Are you creating a sense of Urgency? or Emergency?

Leaders are trying to get results, make initiatives go faster, deliver on strategy. In pursuit of these efforts they often experience frustration and a constant feeling of pressure to “get it done”. They then convey this pressure to get teams moving faster, but how they show up determines if the team operates effectively and performs, or if the team struggles to deliver. 

If we imagine this “pressure” as a spectrum, the opposing ends may be Urgency on one end, and Emergency on the other. Pressure conveyed by a leader sits somewhere on one side or the other and there’s a big impact to team performance.

When leaders are creating a sense of emergency, we see people running around unthinking and with unclear intent and context to achieve the outcomes. They have narrowed vision, acting in response to expectations and fear. The leader in this situation is reactionary and knows in their own mind what they want, but does not convey intent and context effectively – this results in the team receiving the leader as erratic, controlling, with unreasonable expectations. Leaders say “jump” and their teams run/jump to meet demands, regardless if this will enable outcomes or makes sense. People feel like they have been put into a pressure cooker. Leader’s demand + constraint => react + get the task done. 

Instead of creating a sense of emergency, when leaders enable focused urgency, people act out of ownership and shared goal, with intent to achieve the outcomes. In creating urgency, leaders show up as steady, clear, calm and in the spirit of “figuring it out”. Leaders clearly communicate their intent, broader context, focus on outcomes and enable people to think and own how they might move forward. The team receives the leader as steady, in shared ownership, with co-created outcomes that make sense to all involved. People feel healthy pressure to act in ownership and shared purpose. Leader’s request + new context => respond + achieve the outcome.
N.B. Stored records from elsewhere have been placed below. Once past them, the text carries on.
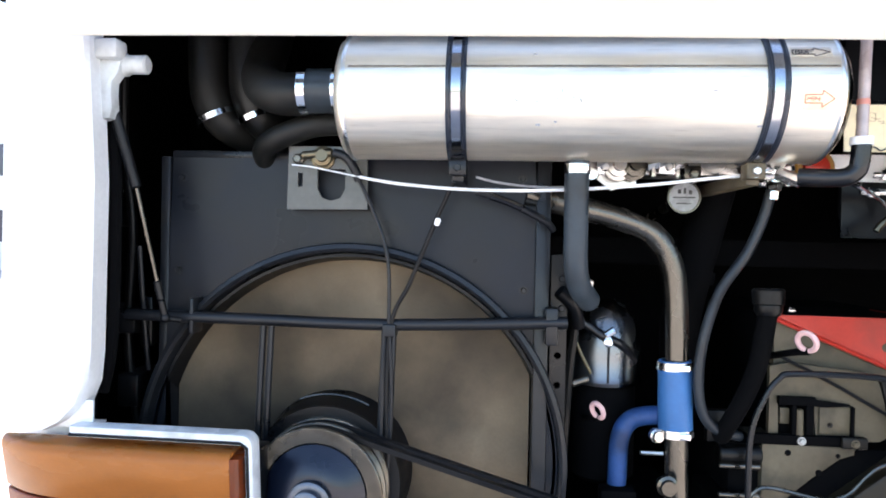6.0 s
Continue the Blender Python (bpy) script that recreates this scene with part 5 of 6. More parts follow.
cyl(bm, (-0.223, 0.968, 1.492), (-0.221, 0.968, 1.575), 0.0065, 12)
cyl(bm, (-0.223, 0.968, 1.500), (-0.222, 0.968, 1.518), 0.010, 6)
part("stem", bm, chrome, man)
for pts, r, m in (([(-0.27, 0.965, 1.535), (-0.30, 0.965, 1.548), (-0.34, 0.96, 1.552), (-0.40, 0.95, 1.545), (-0.46, 0.94, 1.542)], 0.004, chrome), ([(-0.235, 0.96, 1.500), (-0.255, 0.955, 1.52), (-0.29, 0.95, 1.545)], 0.0032, chrome), ([(-0.150, 0.98, 1.60), (-0.148, 0.97, 1.56), (-0.155, 0.95, 1.50), (-0.162, 0.93, 1.46)], 0.0035, label_cream), ([(-0.228, 0.965, 1.495), (-0.245, 0.965, 1.482), (-0.256, 0.965, 1.468)], 0.006, brass), ([(-0.20, 0.96, 1.46), (-0.182, 0.96, 1.49), (-0.186, 0.96, 1.50)], 0.005, brass)):
    bm = bmesh.new()
    tube(bm, pts, r, 8, 6)
    part("line", bm, m, man)
for x in (-0.446, -0.412):
    bm = bmesh.new()
    cyl(bm, (x, 0.935, 1.538), (x, 0.935, 1.607), 0.0045, 8)
    for z in (1.545, 1.565, 1.585):
        cyl(bm, (x, 0.935, z), (x, 0.935, z + 0.009), 0.008, 6)
    part("riser", bm, chrome, man)
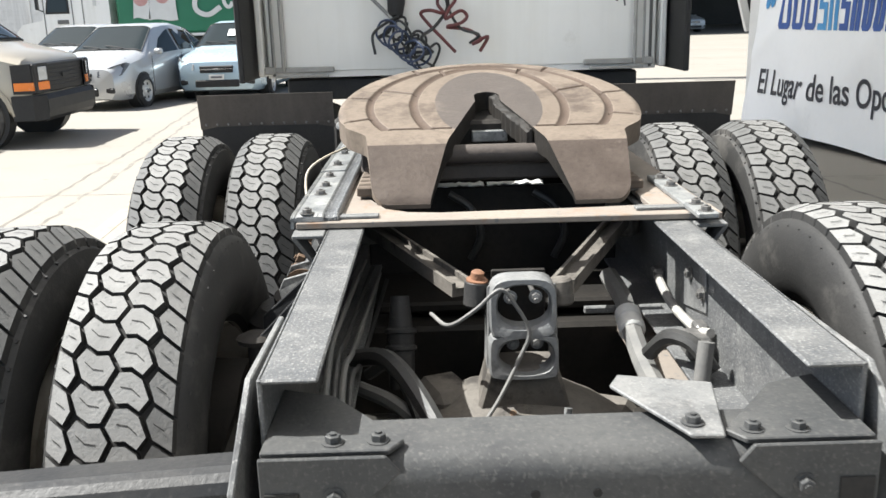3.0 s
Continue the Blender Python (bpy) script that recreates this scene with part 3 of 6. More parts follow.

Leadership performance is about creating an environment where people can bring their best, and the company succeeds. Creating a sense of emergency where there is none results in drama, thinking impairment and can be incredibly destructive for teams. Sometimes this is knowingly to satisfy ego and a sense of importance or power, and sometimes this is unknowingly. Either way often the sense of emergency is created by a leader but it’s not an emergency at all and very few leaders have the awareness necessary to know they’re doing it. 

So what’s the consequence? 

  • In an emergency, people’s brains go offline and they run to safety
    • Creates fear and anxiety; we see “busyness”  
  • In urgency, people can think, and act quickly to get somewhere that makes sense
    • Creates courage and a sense of control; we see “productivity” 

People can move much faster in smaller steps and where they have a sense of control. This changes the dynamic from busy/erratic emergency to productive/focused urgency to create results and value.